Para Jorge Mendes, a fachada pichada comprova que há riscos de invasão. Já Alice de Oliveira, vizinha do hotel, não acredita que moradores de rua possam invadir o Hotel Glória. Ela reclama de outros tipos de invasores: urubus, que fazem seus ninhos nos andaimes das obras abandonadas, e mosquitos, que se proliferam nas poças de água depois de cada chuva.
— Enquanto as obras não forem retomadas, esses animais indesejáveis continuarão hospedados ali — lembrou Alice.
Representantes do grupo suíço Acron, que adquiriu o Hotel Glória, não foram localizados para comentar o assunto. Em julho, o grupo afirmou, em entrevista ao GLOBO, que o hotel, com 352 quartos, ficaria pronto para os Jogos Olímpicos de 2016.

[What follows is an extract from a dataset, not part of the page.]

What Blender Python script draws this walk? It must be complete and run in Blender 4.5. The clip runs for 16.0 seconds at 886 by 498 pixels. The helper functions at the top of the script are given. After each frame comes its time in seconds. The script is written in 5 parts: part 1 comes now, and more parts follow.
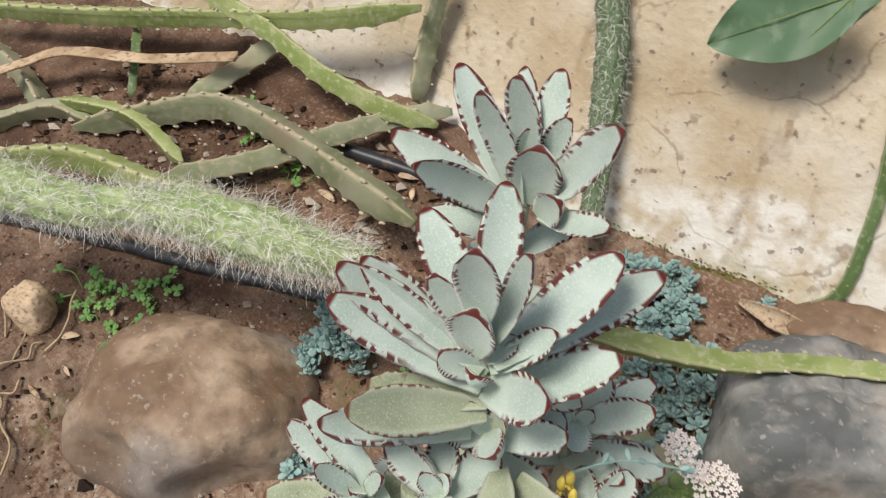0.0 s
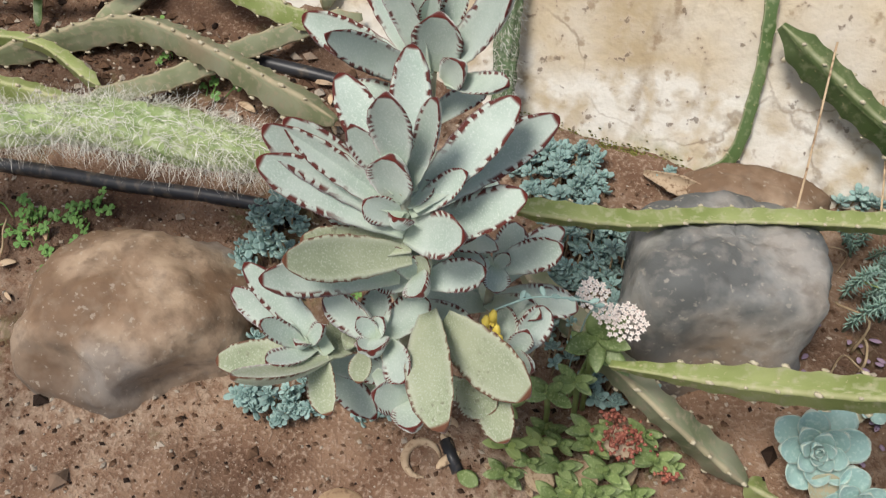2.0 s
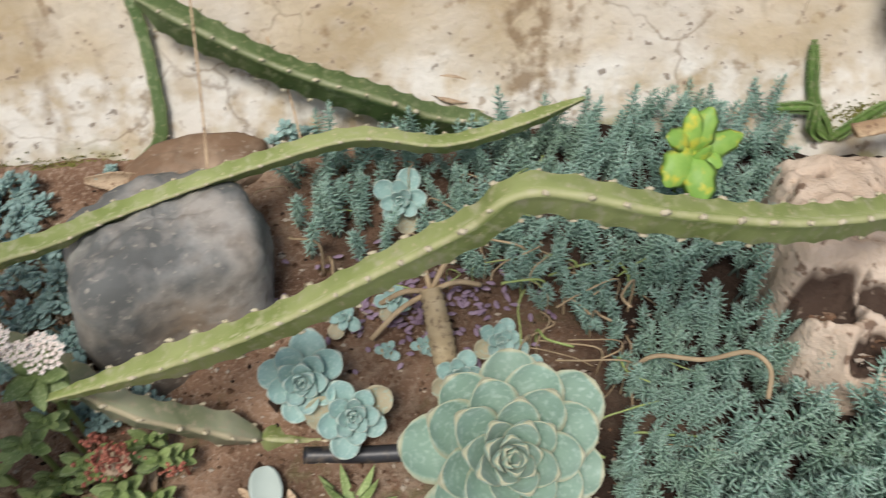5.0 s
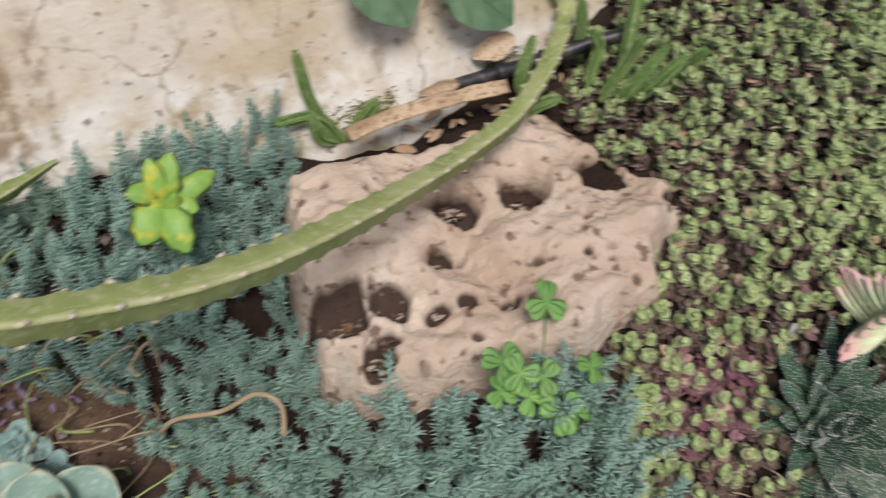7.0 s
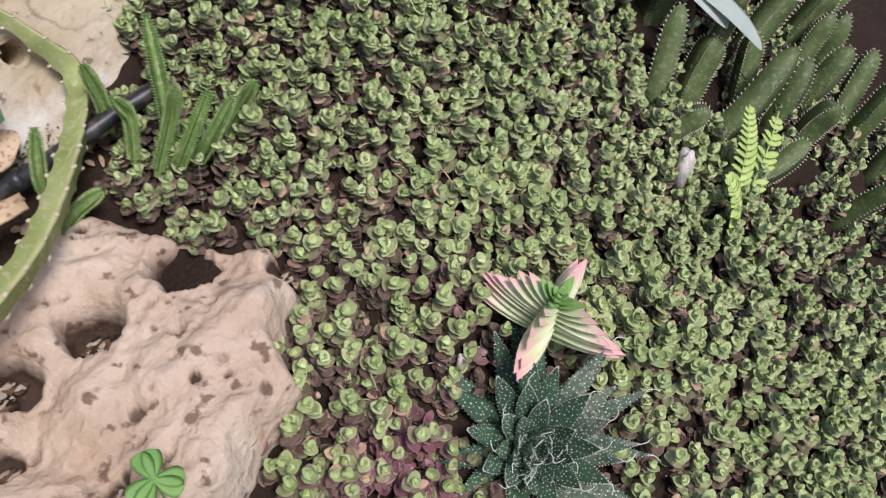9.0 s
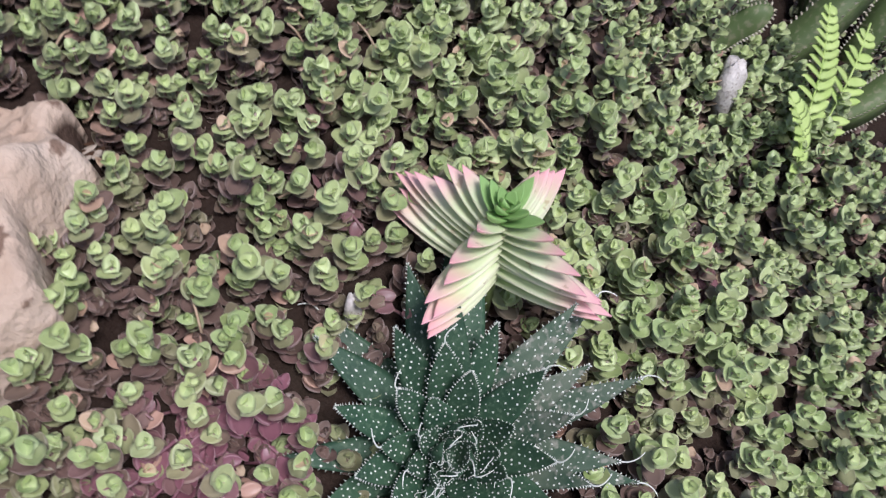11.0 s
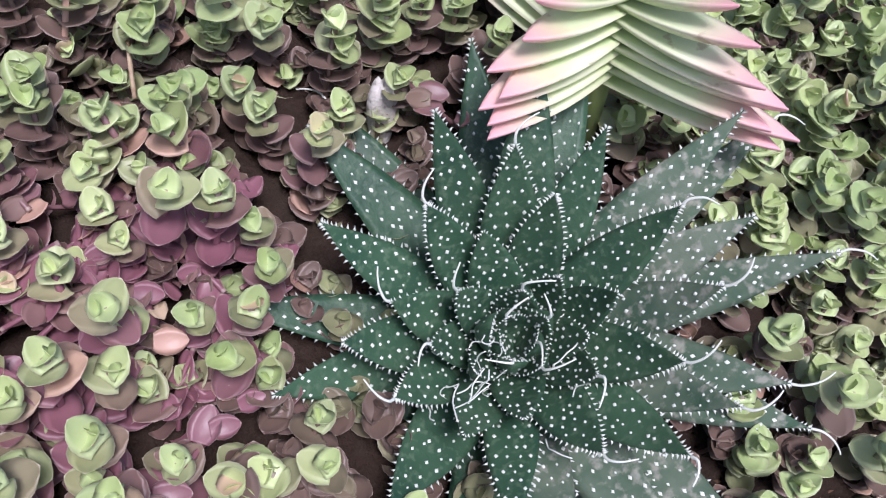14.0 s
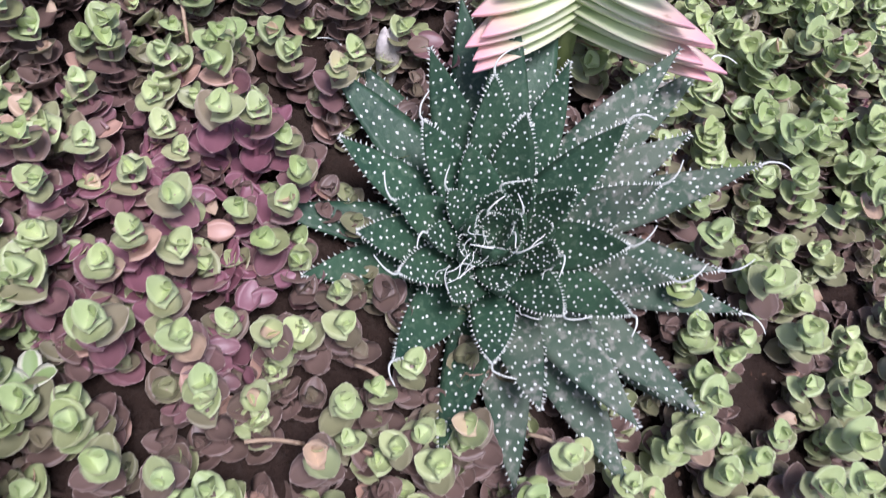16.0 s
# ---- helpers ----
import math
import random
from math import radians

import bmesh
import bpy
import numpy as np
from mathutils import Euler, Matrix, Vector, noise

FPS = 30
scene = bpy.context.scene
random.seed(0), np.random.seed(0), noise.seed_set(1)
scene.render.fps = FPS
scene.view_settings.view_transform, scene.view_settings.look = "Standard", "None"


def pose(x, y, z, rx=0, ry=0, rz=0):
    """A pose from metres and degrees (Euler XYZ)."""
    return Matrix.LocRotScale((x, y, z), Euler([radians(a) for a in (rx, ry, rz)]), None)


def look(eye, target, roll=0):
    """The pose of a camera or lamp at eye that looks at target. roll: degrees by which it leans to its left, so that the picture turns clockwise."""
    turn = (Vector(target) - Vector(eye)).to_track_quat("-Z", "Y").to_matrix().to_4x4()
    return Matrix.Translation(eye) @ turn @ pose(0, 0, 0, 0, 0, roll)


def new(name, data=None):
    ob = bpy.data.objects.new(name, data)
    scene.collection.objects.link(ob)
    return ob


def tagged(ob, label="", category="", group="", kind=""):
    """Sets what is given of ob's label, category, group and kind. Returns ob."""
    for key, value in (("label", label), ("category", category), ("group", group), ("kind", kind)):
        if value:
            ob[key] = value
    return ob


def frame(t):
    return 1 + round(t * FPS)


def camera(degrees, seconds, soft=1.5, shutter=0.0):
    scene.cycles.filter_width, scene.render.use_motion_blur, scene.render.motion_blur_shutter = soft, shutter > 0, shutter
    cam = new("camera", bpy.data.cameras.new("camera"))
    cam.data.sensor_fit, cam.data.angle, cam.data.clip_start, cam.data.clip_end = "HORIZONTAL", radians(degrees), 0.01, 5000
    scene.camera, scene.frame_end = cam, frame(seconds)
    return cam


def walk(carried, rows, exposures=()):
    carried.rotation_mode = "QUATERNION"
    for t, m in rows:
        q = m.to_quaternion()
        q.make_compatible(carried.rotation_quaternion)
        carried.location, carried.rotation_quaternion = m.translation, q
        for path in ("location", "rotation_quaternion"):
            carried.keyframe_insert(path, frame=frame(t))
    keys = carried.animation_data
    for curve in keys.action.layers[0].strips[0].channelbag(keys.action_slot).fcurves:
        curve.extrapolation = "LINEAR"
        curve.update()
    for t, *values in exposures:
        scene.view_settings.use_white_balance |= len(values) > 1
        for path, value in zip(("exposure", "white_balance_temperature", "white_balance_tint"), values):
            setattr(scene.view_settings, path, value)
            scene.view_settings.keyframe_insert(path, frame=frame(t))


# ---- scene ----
cam = camera(55.53, 16.0, soft=1.2, shutter=0.4)
PATH = [
    (0, (-0.4179, -0.0190, 1.4766), (-0.7804, 0.6485, 0.8261), 3.50),
    (0.5, (-0.4148, -0.0338, 1.4877), (-0.7337, 0.6384, 0.8195), 3.03),
    (1, (-0.4074, -0.0482, 1.4944), (-0.6977, 0.6320, 0.8213), 2.75),
    (1.5, (-0.3935, -0.0652, 1.4790), (-0.6701, 0.6069, 0.7921), 3.03),
    (2, (-0.3810, -0.0742, 1.4734), (-0.6466, 0.5872, 0.7720), 2.96),
    (2.5, (-0.3694, -0.0843, 1.4660), (-0.6241, 0.5705, 0.7544), 2.76),
    (3, (-0.3486, -0.0916, 1.4620), (-0.5817, 0.5721, 0.7512), 1.99),
    (3.5, (-0.3147, -0.0865, 1.4628), (-0.5088, 0.5911, 0.7534), 1.42),
    (4, (-0.2558, -0.0635, 1.4627), (-0.3692, 0.6294, 0.7507), 0.97),
    (4.2, (-0.2250, -0.0537, 1.4647), (-0.3034, 0.6433, 0.7520), 0.32),
    (6.3, (-0.0007, -0.0015, 1.5004), (0.2015, 0.6371, 0.7579), -0.31),
    (6.5, (0.0311, -0.0009, 1.5010), (0.2479, 0.6324, 0.7580), -0.13),
    (7, (0.1097, -0.0198, 1.5073), (0.4279, 0.5699, 0.7650), 2.29),
    (7.5, (0.1542, 0.0051, 1.5109), (0.5922, 0.5127, 0.7689), 3.34),
    (8, (0.2006, 0.0347, 1.5017), (0.6925, 0.5008, 0.7664), 1.55),
    (8.5, (0.2494, 0.0649, 1.4828), (0.7884, 0.4763, 0.7477), 1.74),
    (9, (0.2842, 0.0509, 1.4413), (0.8622, 0.4160, 0.7114), 2.94),
    (11.3, (0.4484, 0.0399, 1.1706), (1.0096, 0.4806, 0.4701), 5.30),
    (11.5, (0.4526, 0.0404, 1.1535), (0.9939, 0.4965, 0.4472), 5.10),
    (12, (0.4633, 0.0402, 1.1149), (0.9734, 0.5206, 0.4014), 4.78),
    (12.5, (0.4720, 0.0487, 1.0851), (0.9707, 0.5332, 0.3664), 4.15),
    (13, (0.4810, 0.0543, 1.0560), (0.9709, 0.5481, 0.3376), 3.69),
    (13.5, (0.4924, 0.0602, 1.0336), (0.9834, 0.5585, 0.3190), 3.85),
    (14, (0.4998, 0.0658, 1.0302), (0.9859, 0.5702, 0.3165), 3.51),
    (14.5, (0.4969, 0.0645, 1.0286), (0.9768, 0.5768, 0.3164), 3.06),
    (15, (0.4829, 0.0488, 1.0359), (0.9625, 0.5624, 0.3245), 2.98),
    (15.5, (0.4755, 0.0328, 1.0458), (0.9558, 0.5467, 0.3351), 2.90),
    (16, (0.4597, 0.0133, 1.0529), (0.9343, 0.5215, 0.3343), 2.67),
]
walk(cam, [(t, look(eye, target, roll)) for t, eye, target, roll in PATH], [(0, 0.0, 6500, 10), (4.2, 0.0, 6500, 10), (6.5, -0.17, 6350, 13), (7.5, -0.12, 6300, 15), (8.5, -0.04, 6200, 17), (9.0, 0.03, 6150, 18), (11.3, 0.08, 5750, 21), (12.0, 0.10, 5680, 24), (13.0, 0.24, 5680, 24), (14.0, 0.38, 5680, 24), (16, 0.40, 5650, 27)])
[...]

CONSTRUÇÃO DE 4 ESTRELAS TAMBÉM NÃO DECOLOU
Depois de brigas que chegaram ao Ministério Público — alguns moradores se recusavam a deixar seus apartamentos — o Edifício Hilton Santos está desocupado. Quem mora na região reclama do abandono e teme que o local seja invadido. Segundo o porteiro Antônio de Oliveira, que trabalha em um prédio vizinho, há reclamações de aglomeração de moradores de rua e usuários de droga nas proximidades do Hilton Santos, que exibe sinais de deterioração, como paredes pichadas e janelas quebradas.

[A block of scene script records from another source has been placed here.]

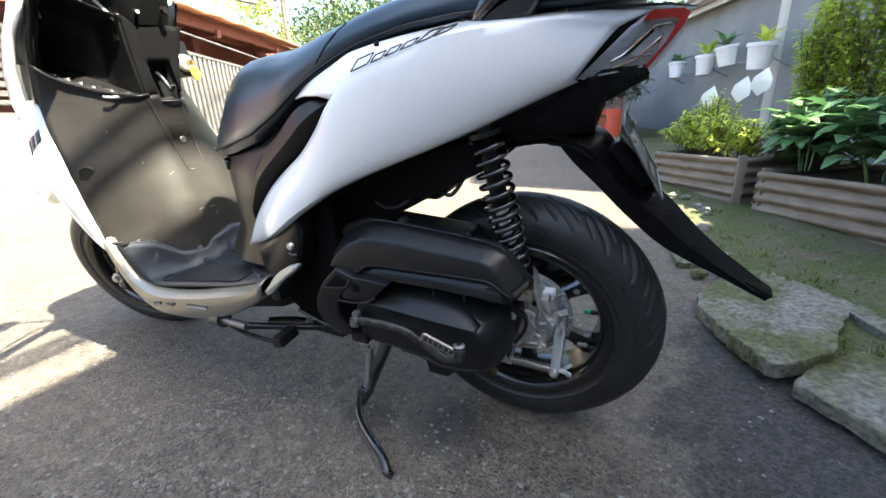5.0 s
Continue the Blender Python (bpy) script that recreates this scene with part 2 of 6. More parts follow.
M_GREEN = mat("green_cap", (0.02, 0.42, 0.22), 0.4, color2=(0.03, 0.5, 0.28), scale=90)
M_YELLOW = mat("yellow_tag", (0.78, 0.60, 0.05), 0.4, color2=(0.7, 0.5, 0.04), scale=50)
M_RED = mat("red_lens", (0.48, 0.030, 0.022), 0.10, coat=0.7, color2=(0.30, 0.018, 0.014), scale=30)
M_REFLECT = mat("lamp_reflector", (0.74, 0.75, 0.77), 0.25, metal=0.0, color2=(0.58, 0.59, 0.61), scale=160)
M_RIB = mat("lens_rib", (0.70, 0.72, 0.74), 0.2, color2=(0.55, 0.57, 0.59), scale=60, coat=0.3)
M_LENS = bpy.data.materials.new("clear_lens")
M_LENS.use_nodes = True
ln_ = M_LENS.node_tree
ln_.nodes.clear()
l_out, l_mix, l_clear, l_gloss = (ln_.nodes.new("ShaderNode" + k) for k in ("OutputMaterial", "MixShader", "BsdfTransparent", "BsdfGlossy"))
l_clear.inputs["Color"].default_value = (0.92, 0.93, 0.94, 1)
l_gloss.inputs["Roughness"].default_value = 0.06
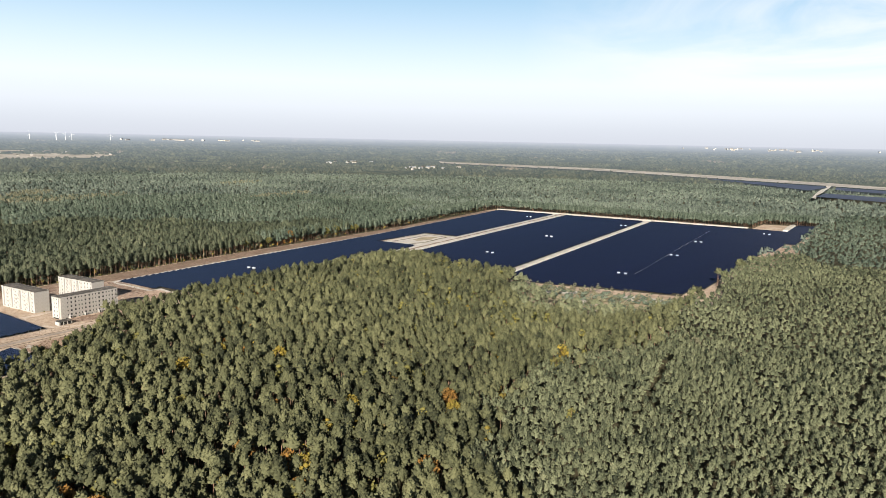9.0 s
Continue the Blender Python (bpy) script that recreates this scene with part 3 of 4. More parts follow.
def facade(block, origin, turn, widths, kinds, mat, setback=None):
    """A wall of stacked panels, from origin along the direction turn; kinds: one word a column. setback: columns that stand back."""
    x = 0.0
    for w, kind in zip(widths, kinds):
        back = setback.get(kind, 0) if setback else 0
        for k in range(5):
            share("wall_panel", Kit.get(w, kind, mat), block, pose(*origin, 0, 0, turn) @ pose(x + GAP / 2, back, BASE + k * STOREY))
        if back:
            for xx in (x, x + w):
                bm = box_bm(-0.09, 0.09, 0.0, back + 0.1, BASE, BASE + 5 * STOREY)
                part("bay_cheek", bm, mat, block).matrix_local = pose(*origin, 0, 0, turn) @ pose(xx, 0.01, 0)
            for k in range(0, 5):
                bm = box_bm(w * 0.36, w * 0.64, 0.1, back + 0.02, 0.1, 1.0)
                part("balcony_parapet", bm, M_WALL, block).matrix_local = pose(*origin, 0, 0, turn) @ pose(x, 0, BASE + k * STOREY)
        x += w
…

A presidente da Associação de Condomínios do Morro da Viúva (Amov), Maria Thereza Sombra, garante, no entanto, que o local não oferece riscos para a população, uma vez que há seguranças armados protegendo o imóvel de invasores. Já o vice-presidente de patrimônio do Flamengo, Alexandre Wrobel, confirmou que o contrato com a REX (empresa do grupo EBX, de Eike Batista) ainda está em vigor. Wrobel afirmou que existem negociações para que o empreendimento seja passado para outro grupo financeiro. Ele ainda tem esperanças de ver o hotel pronto para as Olimpíadas.